You know what you want for your restaurant. You have goals for sales, profitability, staff turnover, and marketing ROI. While all these goals take different strategies to achieve, they all have one thing in common: employee engagement. When your employees are engaged with your restaurant, they’re emotionally committed to helping you achieve your goals. They care about their work and, more importantly, they care about how their work contributes to your operation’s overall success.
How Employee Engagement Works
In an article for Forbes on employee engagement, leadership expert Kevin Kruse explains, “When employees care—when they are engaged—they use discretionary effort.” To put it more simply, they go the extra mile — for their teams, for their managers, and for their guests. Engagement starts with employees and ends with higher sales through the Engagement-Profit chain. Here’s how it works:
- Higher service, quality, and productivity leads to…
- Higher customer satisfaction leads to…
- Increased sales (repeat business and referrals) leads to…
- Higher profits for your restaurant.
How to Promote of Employee Engagement
Other benefits of employee engagement include fewer sick days, lower turnover, and higher staff morale. Sounds great, right? It is, but it doesn’t happen overnight. Employee engagement isn’t about what you say as a restaurant manager, it’s about what you do. Here are a few ideas to get your staff engaged:
Ask for their input, and actually listen. We’re not talking about just putting up a suggestion box, here. During team meetings, pose specific questions and ask for specific feedback. Take everyone’s opinions into consideration and encourage discussion.

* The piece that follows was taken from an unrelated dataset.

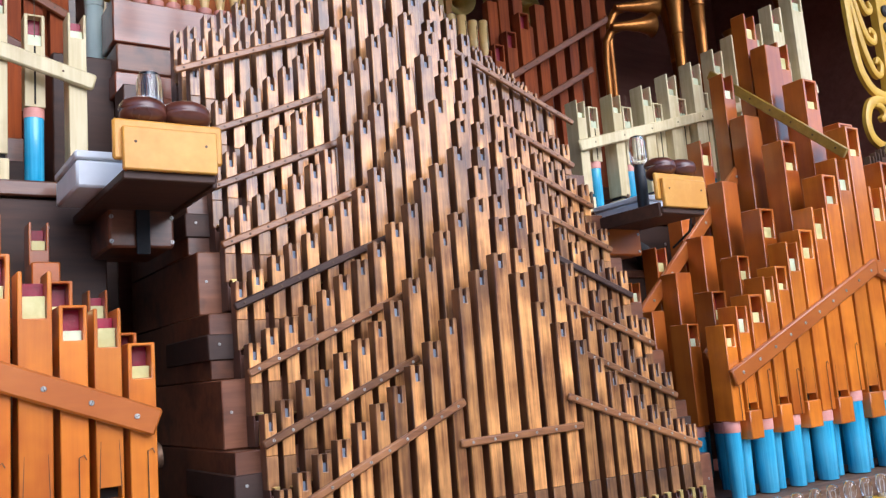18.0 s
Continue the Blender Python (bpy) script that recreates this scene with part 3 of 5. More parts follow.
for side, XS, TOPS, COLS, SLOTS in ((-1, LX, LTOP, LCOL, LSLOT), (1, RX, RTOP, RCOL, RSLOT)):
    group = "orange pipes of the west wing" if side < 0 else "orange pipes of the east wing"
    two, three, four = REAR[side]
    for k in range(21):
        a, b = sorted((XS[k], XS[k + 1]))
        w = b - a - (0.008 if side < 0 else 0.0105)
        xc = a + 0.5 * w if side < 0 else b - 0.5 * w
        i = k + 1
        if i % 2:
            front_a(xc, 0.0, w, TOPS[k], COLS[k // 2], rng, group)
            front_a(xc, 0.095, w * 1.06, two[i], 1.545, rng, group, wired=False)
            stopped(xc + side * 0.0, 0.19, w * 1.16, three[i], group)
            if i in four:
                rear_open(xc, 0.25, w * 0.86, four[i], rng, group)
        else:
            front_b(xc, w, TOPS[k], SLOTS[k // 2], rng, group, clip=(side < 0 and i == 16))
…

If you have an employee with a break-out idea, empower them to help implement it.
Hire the right people. Remember, you can train for tasks and skills, but you can’t train for good character. Recruit people who are enthusiastic, customer-focused, willing to participate in the team, and forward-thinking.
Train every day. Employees can’t be engaged in what they don’t understand. Make sure your restaurant training program supports the overall goals of your operation.
Tune into WII-FM. Engaged employees think beyond the paycheck, so focus on What’s-In-It-For-Me in the long-term. Establish rewards and perks that support the idea that when the restaurant exceeds its goals, everyone wins.
Only about 25% of businesses have solid employee engagement strategies. Engaging your employees not only brings you closer to your goals, it gives you a competitive advantage over the restaurant down the street, around the corner, and across town. Get engaged!